* begin RAW DATA *

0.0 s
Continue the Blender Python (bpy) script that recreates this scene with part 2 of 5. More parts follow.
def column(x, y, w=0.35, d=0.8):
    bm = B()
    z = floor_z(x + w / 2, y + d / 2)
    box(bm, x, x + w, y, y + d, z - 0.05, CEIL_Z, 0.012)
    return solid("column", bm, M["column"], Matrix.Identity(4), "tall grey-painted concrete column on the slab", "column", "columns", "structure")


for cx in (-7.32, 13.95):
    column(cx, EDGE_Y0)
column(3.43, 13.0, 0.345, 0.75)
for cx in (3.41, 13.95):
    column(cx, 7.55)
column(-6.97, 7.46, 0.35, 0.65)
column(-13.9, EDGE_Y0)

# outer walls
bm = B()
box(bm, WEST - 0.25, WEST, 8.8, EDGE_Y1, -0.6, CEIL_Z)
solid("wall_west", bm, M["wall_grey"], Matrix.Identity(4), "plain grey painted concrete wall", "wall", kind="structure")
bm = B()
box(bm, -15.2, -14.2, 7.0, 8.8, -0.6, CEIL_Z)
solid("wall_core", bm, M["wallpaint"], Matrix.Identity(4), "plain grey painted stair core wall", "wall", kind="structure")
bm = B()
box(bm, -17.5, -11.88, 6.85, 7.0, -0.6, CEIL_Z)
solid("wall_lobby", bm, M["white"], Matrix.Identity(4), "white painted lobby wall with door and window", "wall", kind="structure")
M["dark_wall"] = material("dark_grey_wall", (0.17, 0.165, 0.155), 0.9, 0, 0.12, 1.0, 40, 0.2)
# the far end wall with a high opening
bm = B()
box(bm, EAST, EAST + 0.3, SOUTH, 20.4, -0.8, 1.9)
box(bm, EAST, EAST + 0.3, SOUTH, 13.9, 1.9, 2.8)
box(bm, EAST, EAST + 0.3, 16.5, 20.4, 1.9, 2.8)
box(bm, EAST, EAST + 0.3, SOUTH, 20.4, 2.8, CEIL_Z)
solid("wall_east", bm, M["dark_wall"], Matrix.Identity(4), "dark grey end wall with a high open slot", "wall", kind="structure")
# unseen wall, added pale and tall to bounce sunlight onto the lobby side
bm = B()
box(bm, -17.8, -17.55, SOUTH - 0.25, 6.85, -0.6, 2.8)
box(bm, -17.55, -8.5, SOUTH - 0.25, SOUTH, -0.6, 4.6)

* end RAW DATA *

DIRECTIONS FOR THIS TASK: Beginning at the first line above, repeat exactly until the line containing "column(-13.9, EDGE_Y0)", which is included.

RESULT OF THE EXERCISE:
0.0 s
Continue the Blender Python (bpy) script that recreates this scene with part 2 of 5. More parts follow.
def column(x, y, w=0.35, d=0.8):
    bm = B()
    z = floor_z(x + w / 2, y + d / 2)
    box(bm, x, x + w, y, y + d, z - 0.05, CEIL_Z, 0.012)
    return solid("column", bm, M["column"], Matrix.Identity(4), "tall grey-painted concrete column on the slab", "column", "columns", "structure")


for cx in (-7.32, 13.95):
    column(cx, EDGE_Y0)
column(3.43, 13.0, 0.345, 0.75)
for cx in (3.41, 13.95):
    column(cx, 7.55)
column(-6.97, 7.46, 0.35, 0.65)
column(-13.9, EDGE_Y0)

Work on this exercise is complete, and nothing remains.